RECORDS FOR THE EXERCISE:
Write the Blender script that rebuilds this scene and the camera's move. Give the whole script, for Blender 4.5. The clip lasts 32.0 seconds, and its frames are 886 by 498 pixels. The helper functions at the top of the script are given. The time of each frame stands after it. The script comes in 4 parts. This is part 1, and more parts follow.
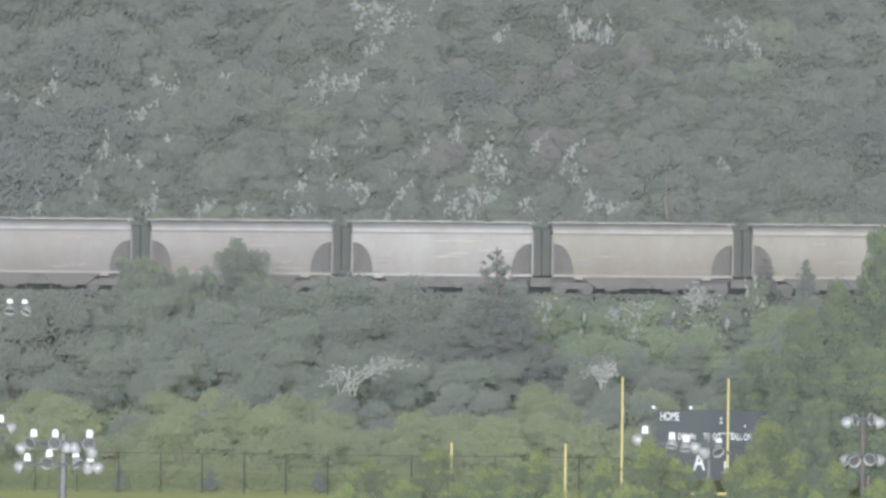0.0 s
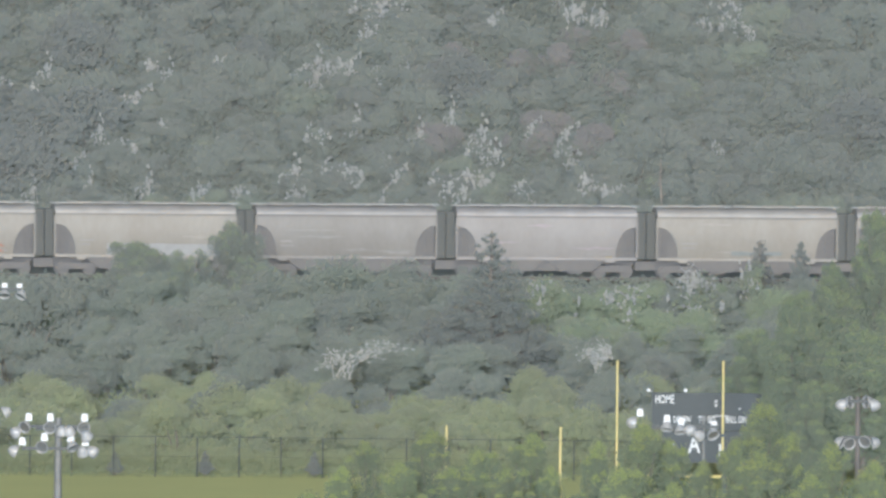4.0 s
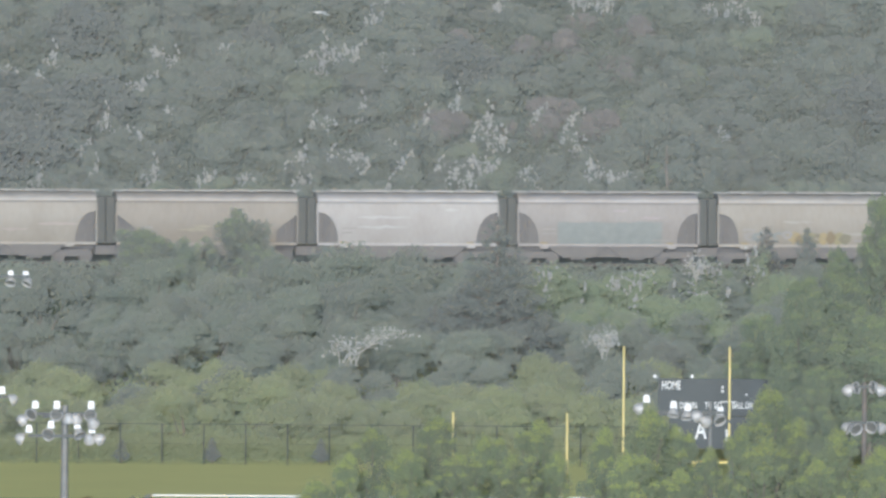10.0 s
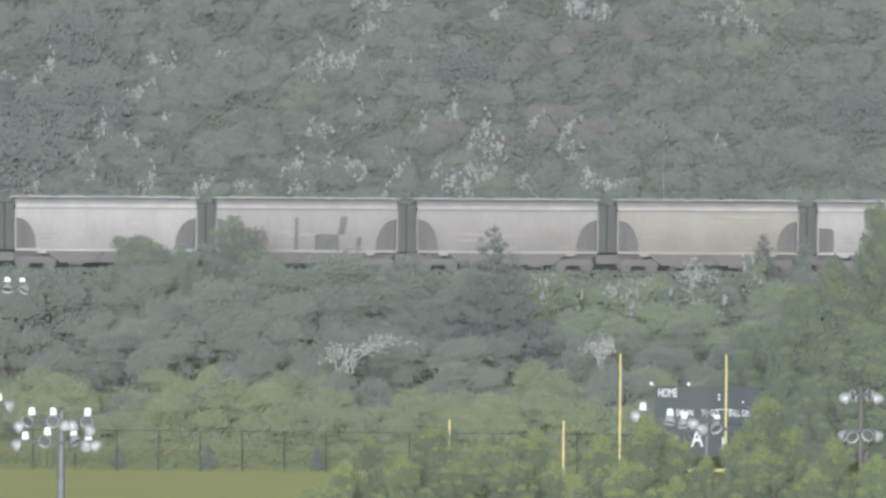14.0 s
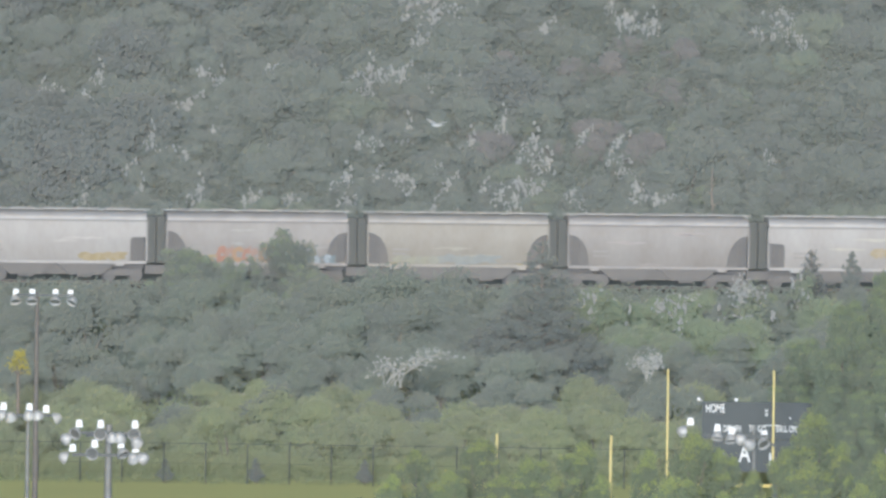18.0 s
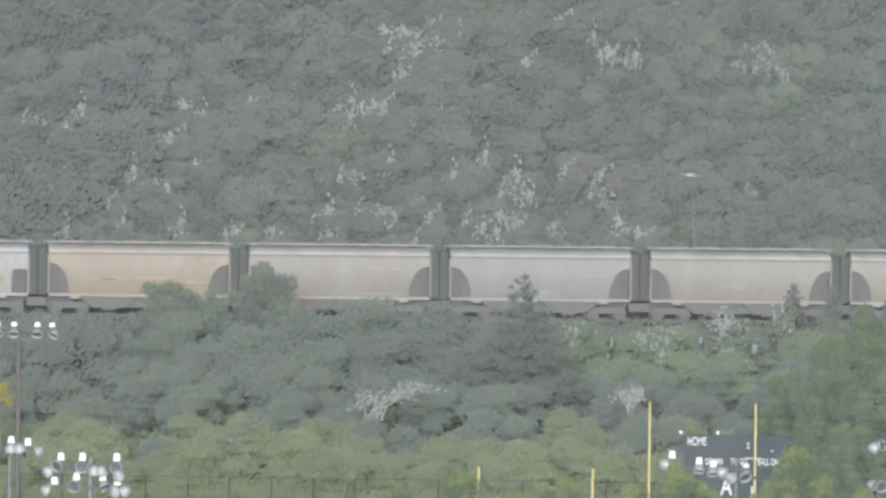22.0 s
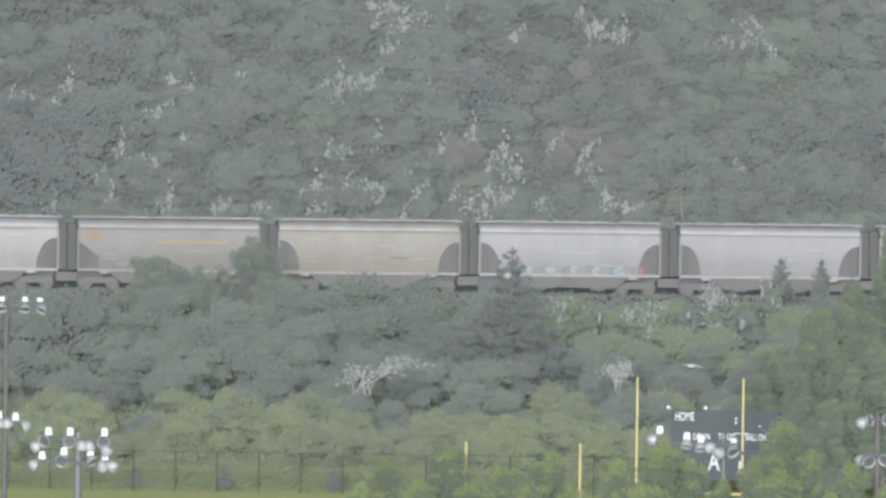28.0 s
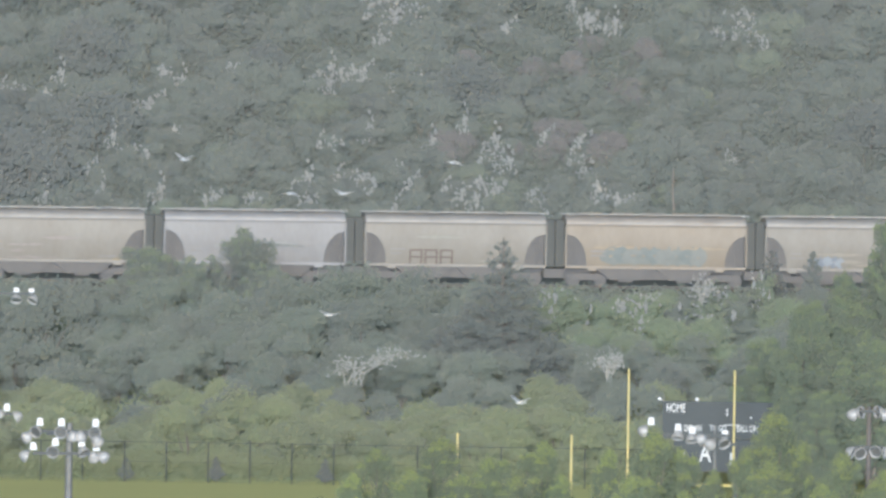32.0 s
* * *
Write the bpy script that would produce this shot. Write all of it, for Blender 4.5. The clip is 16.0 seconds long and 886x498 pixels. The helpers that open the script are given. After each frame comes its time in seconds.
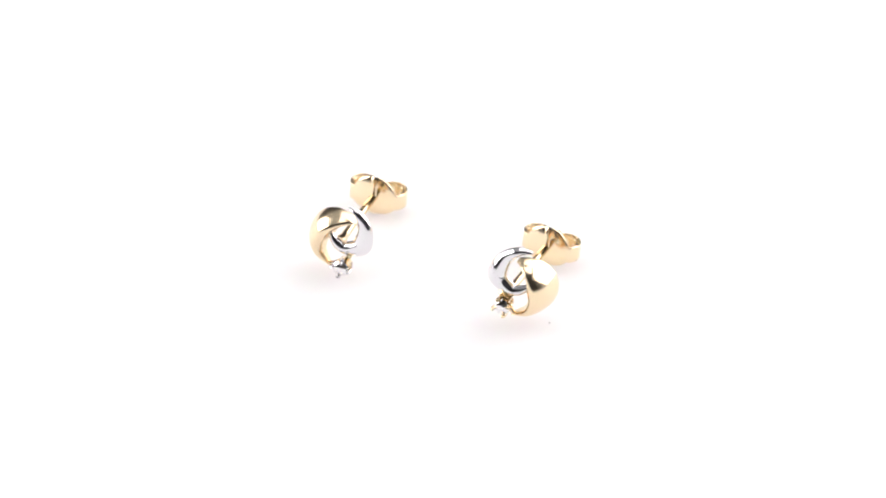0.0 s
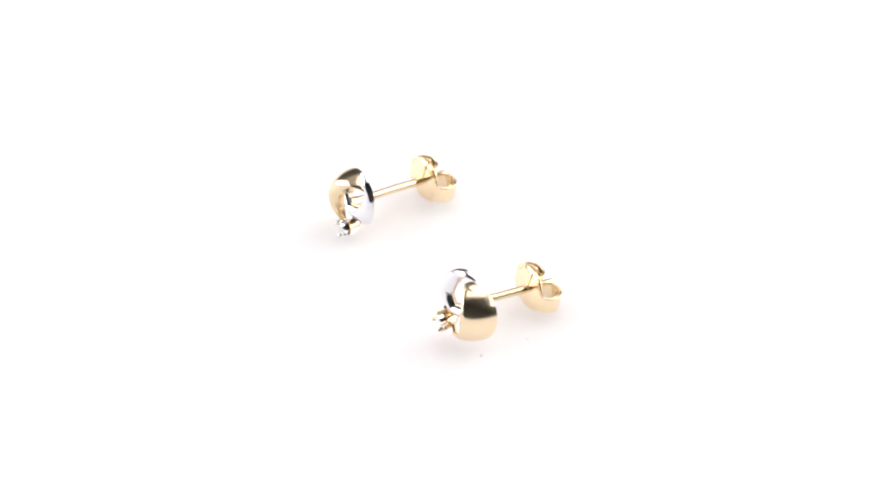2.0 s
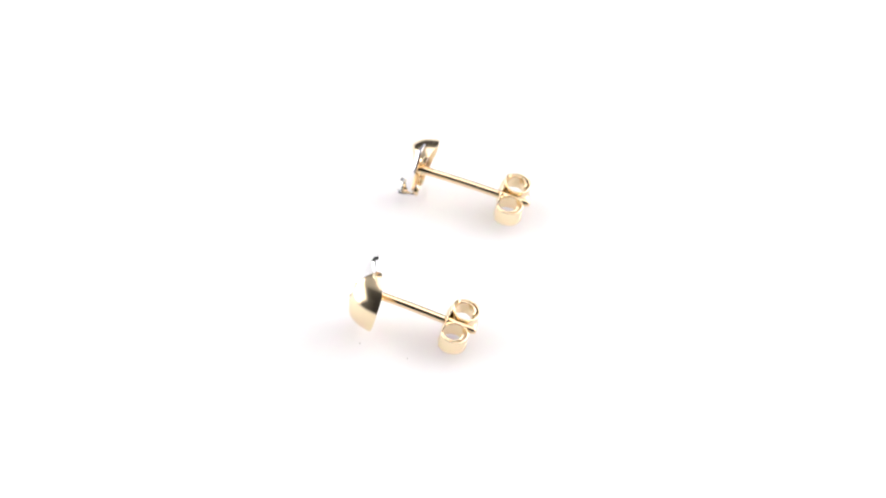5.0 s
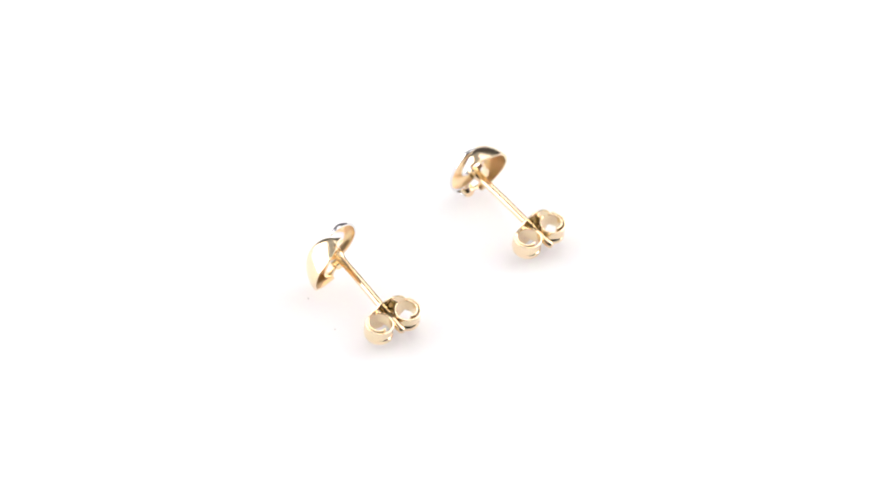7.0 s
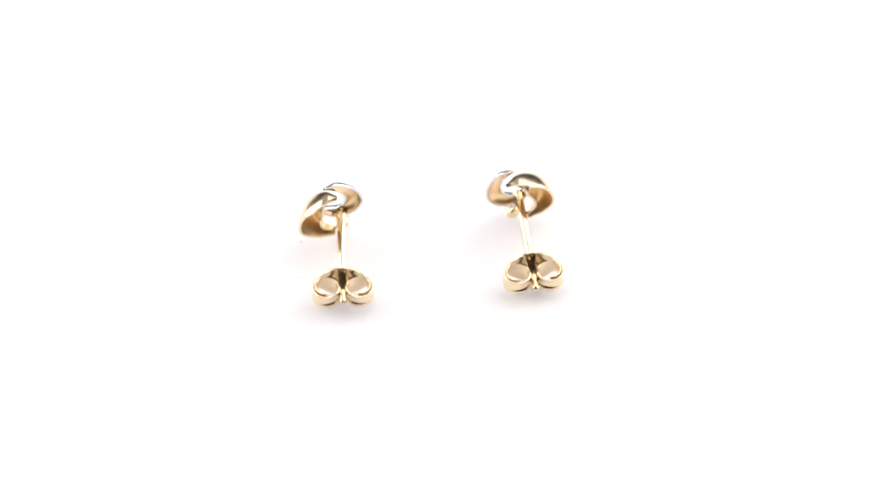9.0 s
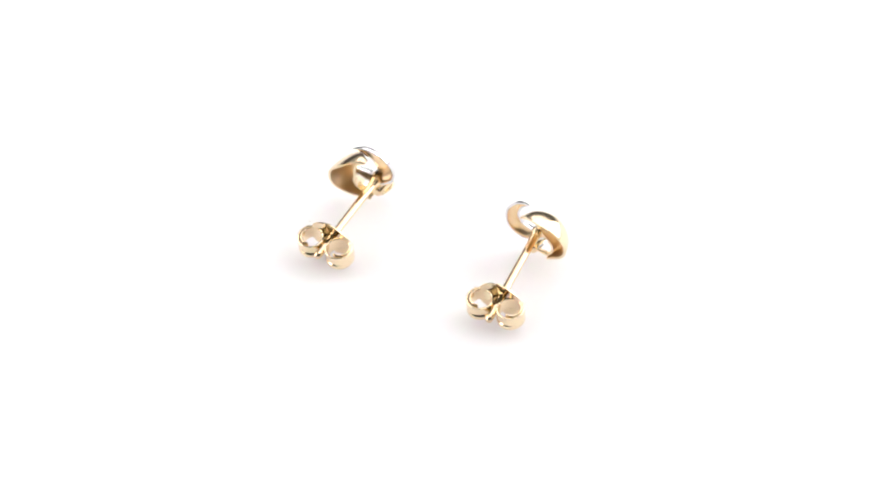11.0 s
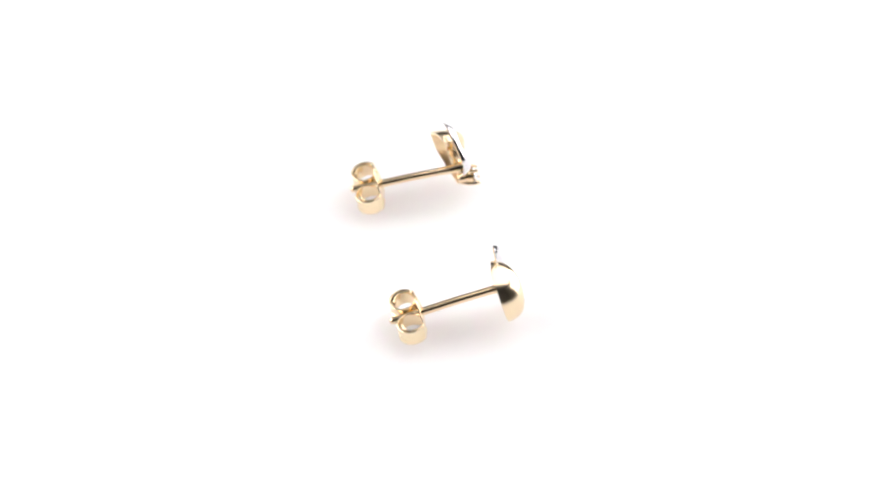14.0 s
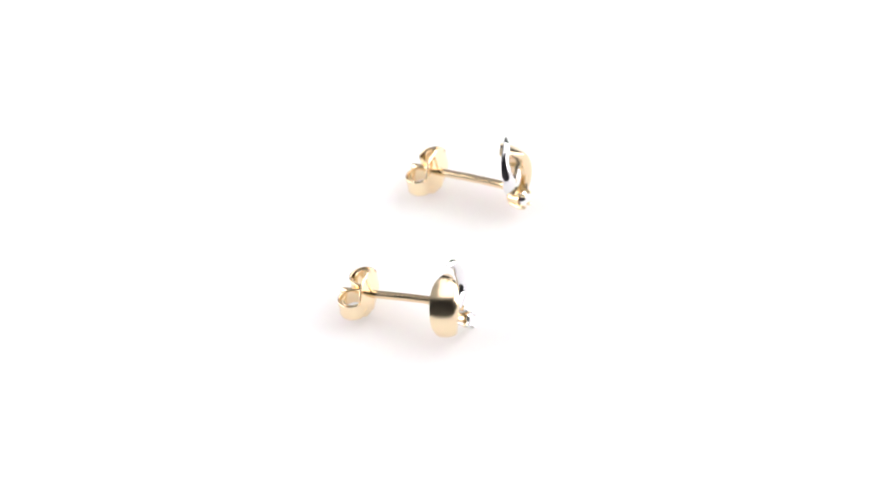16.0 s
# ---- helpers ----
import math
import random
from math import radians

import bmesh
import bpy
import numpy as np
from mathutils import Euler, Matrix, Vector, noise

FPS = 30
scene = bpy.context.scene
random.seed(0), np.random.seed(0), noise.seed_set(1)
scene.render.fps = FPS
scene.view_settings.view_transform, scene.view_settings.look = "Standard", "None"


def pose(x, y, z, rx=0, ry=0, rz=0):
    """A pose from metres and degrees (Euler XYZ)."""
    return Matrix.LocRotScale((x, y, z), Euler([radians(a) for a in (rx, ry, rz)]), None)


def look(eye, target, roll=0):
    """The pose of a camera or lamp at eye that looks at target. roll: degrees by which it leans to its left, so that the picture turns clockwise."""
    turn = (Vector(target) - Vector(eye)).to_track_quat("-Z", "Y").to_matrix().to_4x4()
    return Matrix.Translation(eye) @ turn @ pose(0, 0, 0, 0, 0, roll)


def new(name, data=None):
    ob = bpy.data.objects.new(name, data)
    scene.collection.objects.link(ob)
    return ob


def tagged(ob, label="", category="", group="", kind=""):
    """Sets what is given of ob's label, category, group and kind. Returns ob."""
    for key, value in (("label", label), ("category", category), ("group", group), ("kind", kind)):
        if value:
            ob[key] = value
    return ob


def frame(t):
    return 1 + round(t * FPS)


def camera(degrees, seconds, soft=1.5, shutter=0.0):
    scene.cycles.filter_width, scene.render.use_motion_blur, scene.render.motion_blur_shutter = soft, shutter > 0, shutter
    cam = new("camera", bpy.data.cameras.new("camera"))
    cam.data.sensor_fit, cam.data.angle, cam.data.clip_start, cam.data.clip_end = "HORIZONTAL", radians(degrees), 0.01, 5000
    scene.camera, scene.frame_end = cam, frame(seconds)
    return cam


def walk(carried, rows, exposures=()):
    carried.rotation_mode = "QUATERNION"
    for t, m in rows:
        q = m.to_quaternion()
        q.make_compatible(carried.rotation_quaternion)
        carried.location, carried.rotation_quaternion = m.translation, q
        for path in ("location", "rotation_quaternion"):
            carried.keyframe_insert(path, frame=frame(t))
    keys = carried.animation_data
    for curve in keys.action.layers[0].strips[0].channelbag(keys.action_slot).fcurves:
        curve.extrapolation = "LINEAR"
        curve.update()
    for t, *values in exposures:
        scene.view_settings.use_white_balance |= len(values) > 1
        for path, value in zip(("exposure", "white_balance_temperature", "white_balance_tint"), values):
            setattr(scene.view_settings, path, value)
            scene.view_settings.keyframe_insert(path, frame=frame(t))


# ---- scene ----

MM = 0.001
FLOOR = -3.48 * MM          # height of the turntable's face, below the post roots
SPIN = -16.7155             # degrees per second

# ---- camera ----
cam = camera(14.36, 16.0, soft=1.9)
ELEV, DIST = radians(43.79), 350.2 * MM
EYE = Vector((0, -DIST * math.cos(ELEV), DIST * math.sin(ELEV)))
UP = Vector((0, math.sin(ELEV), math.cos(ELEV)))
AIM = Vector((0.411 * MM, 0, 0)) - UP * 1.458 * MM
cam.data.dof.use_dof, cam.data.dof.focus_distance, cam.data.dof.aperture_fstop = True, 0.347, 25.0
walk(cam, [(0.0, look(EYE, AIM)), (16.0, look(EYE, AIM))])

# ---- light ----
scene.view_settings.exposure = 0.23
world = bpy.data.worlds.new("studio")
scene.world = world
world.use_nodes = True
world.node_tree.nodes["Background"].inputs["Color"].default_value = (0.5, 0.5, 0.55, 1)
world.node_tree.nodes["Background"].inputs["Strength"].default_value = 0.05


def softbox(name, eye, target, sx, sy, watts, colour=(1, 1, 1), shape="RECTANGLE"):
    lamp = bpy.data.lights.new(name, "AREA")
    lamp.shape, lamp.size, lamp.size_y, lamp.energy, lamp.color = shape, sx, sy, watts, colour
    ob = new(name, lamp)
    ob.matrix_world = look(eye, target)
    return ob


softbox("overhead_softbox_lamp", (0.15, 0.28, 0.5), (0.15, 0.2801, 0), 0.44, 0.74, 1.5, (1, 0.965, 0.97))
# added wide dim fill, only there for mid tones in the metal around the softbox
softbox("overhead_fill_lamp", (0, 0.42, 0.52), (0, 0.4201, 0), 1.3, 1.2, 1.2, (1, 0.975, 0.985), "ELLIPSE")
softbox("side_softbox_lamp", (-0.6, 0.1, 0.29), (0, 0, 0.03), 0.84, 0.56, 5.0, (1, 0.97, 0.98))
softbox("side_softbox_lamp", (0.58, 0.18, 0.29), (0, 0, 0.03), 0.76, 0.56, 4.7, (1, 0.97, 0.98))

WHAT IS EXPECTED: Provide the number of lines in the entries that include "category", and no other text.

SOLUTION FOR THIS EXERCISE: 3